Victor Gollancz wrote in his obituary of her in AJR Information in February 1946 that “no one who did not have the privilege of working daily with Eleanor Rathbone can have any conception of what she did for refugees in general, and for Jewish refugees in particular.”  The plight of the Jews, whom she saw as “the greatest sufferers, and the most oppressed” preoccupied her until her death. She fought her battle on two fronts: the first was to try and prevent war, which, despite her close involvement with the League of Nations Union, was doomed to failure. The second was to organise rescue operations, which involved her in a broad range of activities intended to maintain the momentum of her campaign.

Relentless campaigner

She asked relentless questions in the House, badgered fellow politicians and drafted memoranda. She had vast numbers of specially published pamphlets distributed to inform ordinary people of the human tragedy unfolding in Europe, wrote letters to the press, attended meetings and made visits to prisons and internment camps. When the British government interned all enemy aliens in May 1940, fearing ‘fifth column’ infiltration, it was the Parliamentary Committee on Refugees, of which she was the honorary secretary, that responded to the situation, pressuring government to expedite the early release of anti-Nazis. She was involved to a greater or lesser degree with many other refugee committees, including the Advisory Committee of the Czech Refugee Trust and the Central Committee for Refugees, and was on the Advisory Council attached to the Refugee Department of the Foreign Office. Eleanor Rathbone was also responsible for setting up the National Committee for Rescue from Nazi Terror in 1943.

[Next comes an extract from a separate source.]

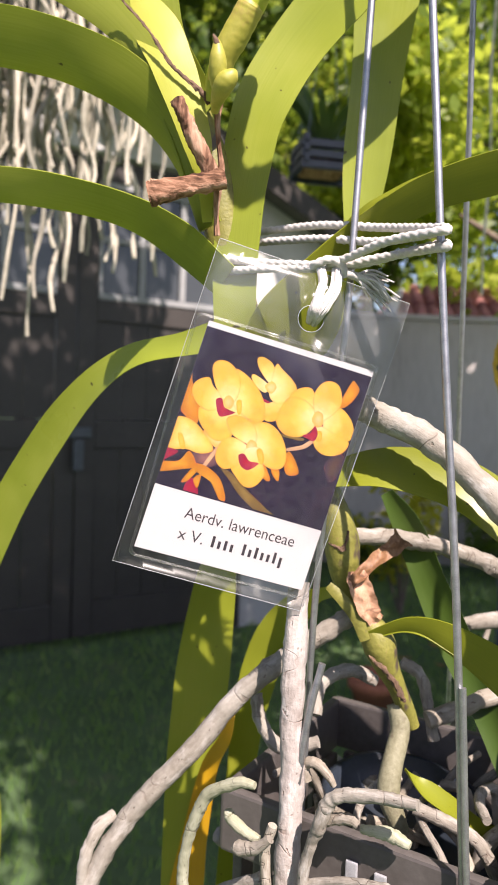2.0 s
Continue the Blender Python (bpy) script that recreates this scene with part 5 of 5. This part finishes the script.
def rounded(x0, x1, y0, y1, r, n=5):
    out = []
    for cx, cy, a0 in ((x1 - r, y1 - r, 0), (x0 + r, y1 - r, 90), (x0 + r, y0 + r, 180), (x1 - r, y0 + r, 270)):
        out += [(cx + r * math.cos(radians(a0 + 90 * k / n)), cy + r * math.sin(radians(a0 + 90 * k / n))) for k in range(n + 1)]
    return out


def slab(bm, loops, z0, z1):
    """A flat plate with holes between two heights, from loops of (x, y)."""
    edges = []
    for lp in loops:
        vs = [bm.verts.new((x, y, z0)) for x, y in lp]
        edges += [bm.edges.new((vs[i], vs[(i + 1) % len(vs)])) for i in range(len(vs))]
    f = bmesh.ops.triangle_fill(bm, edges=edges, use_beauty=True)
    faces = [g for g in f["geom"] if isinstance(g, bmesh.types.BMFace)]
    r = bmesh.ops.extrude_face_region(bm, geom=faces)
    bmesh.ops.translate(bm, verts=[g for g in r["geom"] if isinstance(g, bmesh.types.BMVert)], vec=(0, 0, z1 - z0))
    return bm


def smooth_loop(points, n):
    """A closed smooth outline through corner points."""
    p = np.array(points, float)
    k = len(p)
    out = []
    for u in np.linspace(0, k, n, endpoint=False):
        i, f = int(u), u - int(u)
        a, b, c, d = p[(i - 1) % k], p[i % k], p[(i + 1) % k], p[(i + 2) % k]
        out.append(tuple(0.5 * (2 * b + (c - a) * f + (2 * a - 5 * b + 4 * c - d) * f * f + (3 * b - a - 3 * c + d) * f ** 3)))
    return out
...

Norman Bentwich recalled how Eleanor “befriended hundreds of Jews and helped them find refuge in England.” Amongst these were male internees with whom she made personal contact on her visits to Huyton camp, Liverpool, and women whom she met on the Isle of Man. The passage of time has made the task of locating the refugees, or individuals with whom Rathbone had contact, very difficult. Nor is it easy to identify those who had case files opened at the Central British Fund in Bloomsbury House, and who were assisted, directly or indirectly, by Eleanor Rathbone. Those who do remember her speak of a compassionate and dedicated woman who, for no cultural or religious reason, felt a responsibility for the fate of the Jews of Europe. Such humanitarianism is a rare commodity, and many refugees have reason to be grateful to her and the handful of other Christian activists who cared, and who dared to fight relentlessly for their salvation.